Build the Transfusion mixed attention mask for a text+image sequence.

Produces a boolean matrix of shape [text_len + image_len, text_len + image_len] where true means "allow attention":

Text queries see all preceding positions (causal).
Image queries see all other image patches (bidirectional) and all preceding text.

Combined rule: mask[i, j] = (j ≤ i) OR (image[i] AND image[j])

Parameters

text_len - Number of text token positions
image_len - Number of image patch positions (appended after text)

Options

Currently unused; reserved for future per-image-region masks.

Returns

Boolean Nx.Tensor.t() of shape [text_len + image_len, text_len + image_len]. true = allowed, false = masked.

output_size(opts \\ [])

@spec output_size(keyword()) :: pos_integer()

Get the output hidden size of a Transfusion model.

param_count(opts)

@spec param_count(keyword()) :: non_neg_integer()

Approximate parameter count for a Transfusion model.

recommended_defaults()

@spec recommended_defaults() :: keyword()

Recommended defaults for a small Transfusion model.

transfusion_loss(text_logits, image_pred, targets, opts \\ [])

@spec transfusion_loss(Nx.Tensor.t(), Nx.Tensor.t(), map(), keyword()) ::
  Nx.Tensor.t()

Compute the combined Transfusion training loss.
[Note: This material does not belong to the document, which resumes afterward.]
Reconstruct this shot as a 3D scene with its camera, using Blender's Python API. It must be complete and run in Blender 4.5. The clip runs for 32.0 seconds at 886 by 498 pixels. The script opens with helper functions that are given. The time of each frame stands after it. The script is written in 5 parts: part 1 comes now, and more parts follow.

Combines cross-entropy on text positions with MSE on image positions, each masked and averaged over only the relevant positions.

Parameters

text_logits - [batch, seq_len, vocab_size] raw logits from text head
image_pred - [batch, seq_len, patch_dim] predicted noise/velocity
targets - Map with:
- :text_targets — [batch, seq_len] integer token IDs (next-token labels)
- :image_targets — [batch, seq_len, patch_dim] target denoised patches
- :text_mask — [batch, seq_len] float 1.0 at text positions, 0.0 elsewhere
- :image_mask — [batch, seq_len] float 1.0 at image positions, 0.0 elsewhere

Options

:text_weight - Weight for CE text loss (default: 1.0)
:image_weight - Weight for MSE image loss (default: 1.0)

Returns

Scalar loss tensor: text_weight * L_CE + image_weight * L_MSE.